About 70 per cent of households, industries, small and medium enterprises, and general businesses could access more affordable and reliable electricity by 2018, thanks to a new financing agreement between the government and the African Development Bank (AfDB).
The new concessional loan, worth $40 million (about Rwf27 billion) signed yesterday in Kigali, will fund the construction of 119 kilometres of transmission line from Rusumo Power Plant to Birembo substation in Kinyinya, Gasabo District, through the proposed Bugesera International Airport substation, Amb. Claver Gatete, the minister for finance and economic planning, said.
The project is part of the plan to support Rwanda's electricity access programme from the current 17 per cent of households to 70 per cent by 2018.
"Increased electricity access will create employment opportunities, increase off farm jobs, contribute to industrial development and reduce production costs through decreased electricity tariffs," Amb. Gatete said.
The minister said the loan will be repaid within 40 years with an interest of 1 per cent in the first 10 years and 3 per cent in the subsequent years.

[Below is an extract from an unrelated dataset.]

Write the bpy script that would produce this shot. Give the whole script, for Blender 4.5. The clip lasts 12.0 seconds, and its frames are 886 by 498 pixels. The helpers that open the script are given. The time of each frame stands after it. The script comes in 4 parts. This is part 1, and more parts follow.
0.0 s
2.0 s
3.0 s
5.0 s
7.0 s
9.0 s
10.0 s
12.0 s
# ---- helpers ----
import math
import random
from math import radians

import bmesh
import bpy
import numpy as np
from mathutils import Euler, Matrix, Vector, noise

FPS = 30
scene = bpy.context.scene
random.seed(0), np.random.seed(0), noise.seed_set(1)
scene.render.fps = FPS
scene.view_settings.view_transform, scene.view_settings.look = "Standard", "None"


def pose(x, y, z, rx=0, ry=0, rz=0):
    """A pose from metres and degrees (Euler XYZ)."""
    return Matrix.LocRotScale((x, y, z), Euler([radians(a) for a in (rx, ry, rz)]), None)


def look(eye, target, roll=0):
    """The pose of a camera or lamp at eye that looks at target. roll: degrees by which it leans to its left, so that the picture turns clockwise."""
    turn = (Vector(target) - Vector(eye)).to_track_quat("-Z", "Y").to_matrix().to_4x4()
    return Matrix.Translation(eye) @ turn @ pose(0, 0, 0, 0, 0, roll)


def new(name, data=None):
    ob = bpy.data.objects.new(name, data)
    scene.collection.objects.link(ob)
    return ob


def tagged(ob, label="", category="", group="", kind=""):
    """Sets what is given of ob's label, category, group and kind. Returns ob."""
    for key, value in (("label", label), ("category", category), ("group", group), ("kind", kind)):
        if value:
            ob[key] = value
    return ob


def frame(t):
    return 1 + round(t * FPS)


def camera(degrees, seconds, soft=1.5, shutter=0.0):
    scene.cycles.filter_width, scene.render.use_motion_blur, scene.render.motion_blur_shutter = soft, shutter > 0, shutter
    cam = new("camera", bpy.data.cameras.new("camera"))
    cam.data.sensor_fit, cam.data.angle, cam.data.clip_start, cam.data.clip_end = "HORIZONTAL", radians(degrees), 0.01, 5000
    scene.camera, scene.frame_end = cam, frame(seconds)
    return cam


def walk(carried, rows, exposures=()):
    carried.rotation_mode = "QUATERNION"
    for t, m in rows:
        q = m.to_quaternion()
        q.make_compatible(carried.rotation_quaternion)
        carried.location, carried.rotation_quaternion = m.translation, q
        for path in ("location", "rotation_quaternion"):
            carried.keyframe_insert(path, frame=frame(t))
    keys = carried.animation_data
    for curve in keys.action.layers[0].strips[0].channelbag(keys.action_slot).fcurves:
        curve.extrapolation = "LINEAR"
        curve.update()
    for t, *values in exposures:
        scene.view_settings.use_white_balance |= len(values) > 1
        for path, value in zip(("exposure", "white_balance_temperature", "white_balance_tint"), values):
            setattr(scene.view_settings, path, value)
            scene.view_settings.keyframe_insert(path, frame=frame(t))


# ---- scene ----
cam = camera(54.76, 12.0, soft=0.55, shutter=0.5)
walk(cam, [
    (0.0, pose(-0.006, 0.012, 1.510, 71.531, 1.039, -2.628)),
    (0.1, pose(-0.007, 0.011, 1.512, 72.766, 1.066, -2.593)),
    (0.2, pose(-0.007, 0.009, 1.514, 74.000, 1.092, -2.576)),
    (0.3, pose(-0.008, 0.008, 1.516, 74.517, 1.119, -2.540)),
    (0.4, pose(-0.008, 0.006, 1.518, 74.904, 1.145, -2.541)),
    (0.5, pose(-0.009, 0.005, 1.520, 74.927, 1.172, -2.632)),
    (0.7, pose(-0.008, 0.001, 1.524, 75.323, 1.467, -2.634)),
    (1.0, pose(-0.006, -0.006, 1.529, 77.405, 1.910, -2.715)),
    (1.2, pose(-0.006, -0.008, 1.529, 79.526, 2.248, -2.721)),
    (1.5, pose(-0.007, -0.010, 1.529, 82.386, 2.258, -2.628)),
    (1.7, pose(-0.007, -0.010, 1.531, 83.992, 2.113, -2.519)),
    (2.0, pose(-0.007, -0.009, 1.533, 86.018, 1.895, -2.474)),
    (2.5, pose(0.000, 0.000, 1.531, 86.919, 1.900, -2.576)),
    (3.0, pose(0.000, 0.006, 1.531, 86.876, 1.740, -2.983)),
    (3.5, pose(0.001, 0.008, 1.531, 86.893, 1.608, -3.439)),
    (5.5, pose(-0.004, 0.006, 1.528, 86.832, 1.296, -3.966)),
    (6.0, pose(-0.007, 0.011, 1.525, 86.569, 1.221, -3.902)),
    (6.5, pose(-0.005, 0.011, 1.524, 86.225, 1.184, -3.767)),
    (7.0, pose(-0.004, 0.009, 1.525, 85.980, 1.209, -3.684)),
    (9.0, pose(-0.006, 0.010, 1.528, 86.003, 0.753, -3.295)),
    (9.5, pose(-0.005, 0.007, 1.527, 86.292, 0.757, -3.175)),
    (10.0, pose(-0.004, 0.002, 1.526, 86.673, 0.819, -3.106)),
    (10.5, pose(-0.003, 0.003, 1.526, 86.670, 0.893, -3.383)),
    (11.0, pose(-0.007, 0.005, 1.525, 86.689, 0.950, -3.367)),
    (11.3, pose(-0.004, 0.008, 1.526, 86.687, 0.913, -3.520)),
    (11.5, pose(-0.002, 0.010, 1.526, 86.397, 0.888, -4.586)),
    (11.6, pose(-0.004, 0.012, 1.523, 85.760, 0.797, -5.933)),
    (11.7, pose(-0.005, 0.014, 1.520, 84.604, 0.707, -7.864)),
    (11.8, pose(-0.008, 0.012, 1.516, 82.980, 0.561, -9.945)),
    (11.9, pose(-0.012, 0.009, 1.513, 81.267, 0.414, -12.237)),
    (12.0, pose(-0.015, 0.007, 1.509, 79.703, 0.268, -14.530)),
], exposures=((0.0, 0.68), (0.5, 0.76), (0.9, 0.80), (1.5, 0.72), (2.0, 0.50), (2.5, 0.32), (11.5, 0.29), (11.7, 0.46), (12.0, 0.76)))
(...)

"The loan comes at time when government is scaling up efforts to address the challenge of electricity, we are very much aware that we can't have economic and rural transformation without electricity," he added.
Negatu Makonnen, African Development Bank country representative, said the bank's support will directly contribute to Rwanda's objective of sustained rapid economic growth and facilitate the process of economic transformation as prescribed in the second Economic Development and Poverty Reduction Strategy (EDPRS II) agenda.

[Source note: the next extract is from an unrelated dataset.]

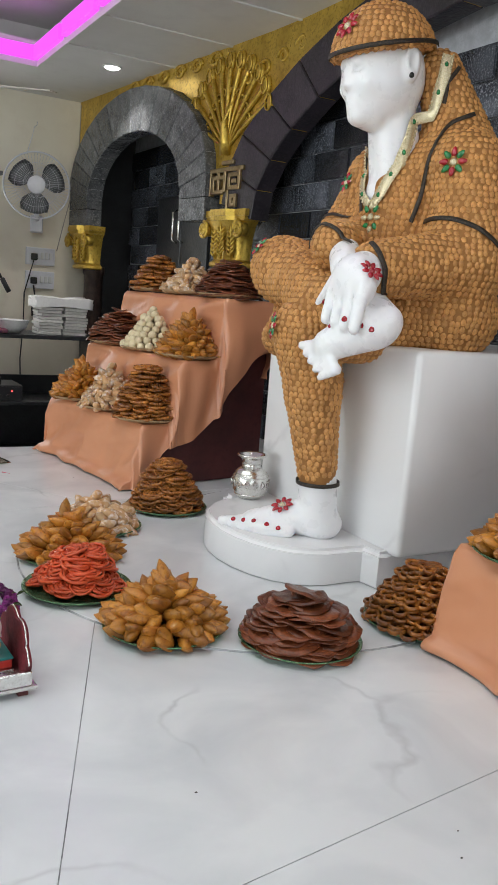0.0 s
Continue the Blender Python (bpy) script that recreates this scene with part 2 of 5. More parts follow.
dais = part("dais", (lambda bm: (prism(bm, DAIS, LOW, -0.012), bm)[1])(bmesh.new()), M_EDGE)
tagged(dais, "low platform clad in pale polished marble", "platform", kind="structure")
part("joint_bed", (lambda bm: (prism(bm, shrink(DAIS, 0.01), -0.012, -0.0028), bm)[1])(bmesh.new()), M_GROUT, dais)
J1 = ((0.185, 1.923), (0.761, 1.069))
J2 = ((0.585, 1.352), (0.905, 2.160))
J3 = ((0.585, 1.352), (1.43, 1.450))
J4 = ((0.734, 3.288), (2.125, 3.477))
J5 = ((1.304, 3.366), (0.851, 4.002))
near = clip(DAIS, *J1, -1)
rest = clip(DAIS, *J1, 1)
mid, far = clip(rest, *J4, -1), clip(rest, *J4, 1)
right_ = clip(mid, *J2, -1)
SLABS = [near, clip(mid, *J2, 1), clip(right_, *J3, 1), clip(right_, *J3, -1), clip(far, *J5, 1), clip(far, *J5, -1)]
for poly in SLABS:
    if len(poly) < 3:
        continue
    bm = bmesh.new()
    prism(bm, shrink(poly, 0.0010), -0.010, 0.0)
    part("marble_slab", bm, M_FLOOR, dais)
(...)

"The support will help increase the country's renewable (hydro) electricity supply capacity to address the power deficit and allow expansion of energy access rate. It will also provide the opportunity to replace high cost thermal plants from the power systems, thereby lowering the cost of power generation," Makonnen said.
Rusumo Falls hydroelectric power plant is a regional project shared by Tanzania, Rwanda and Burundi that is projected to generate 80 megawatts that will be equitably shared among the three countries-each country will have a share of 26.6 megawatts.
The World Bank will finance the power plant with an amount of $340 million, while AfDB will finance transmission lines in the three countries.
AfDB also finances the electricity access rollout programme with total financing of $43 million. The bank is currently financing 23 projects to a tune of more than $500 (about Rwf340 billion) within infrastructure projects taking the lion's share of over 60 per cent of the entire financing.
The Director General of Energy Water and Sanitation Authority, Ntare Karitanyi, said the loan will help increase electricity production from current 110 megawatts to about 563 megawatts by 2018.
According to statistics from Ministry of Infrastructure, government needs investments worth about $3 billion (about Rwf2 trillion) to increase access to water from the current 74 per cent to 100 per cent and access to electricity from 17 per cent to 70 percent by 2018.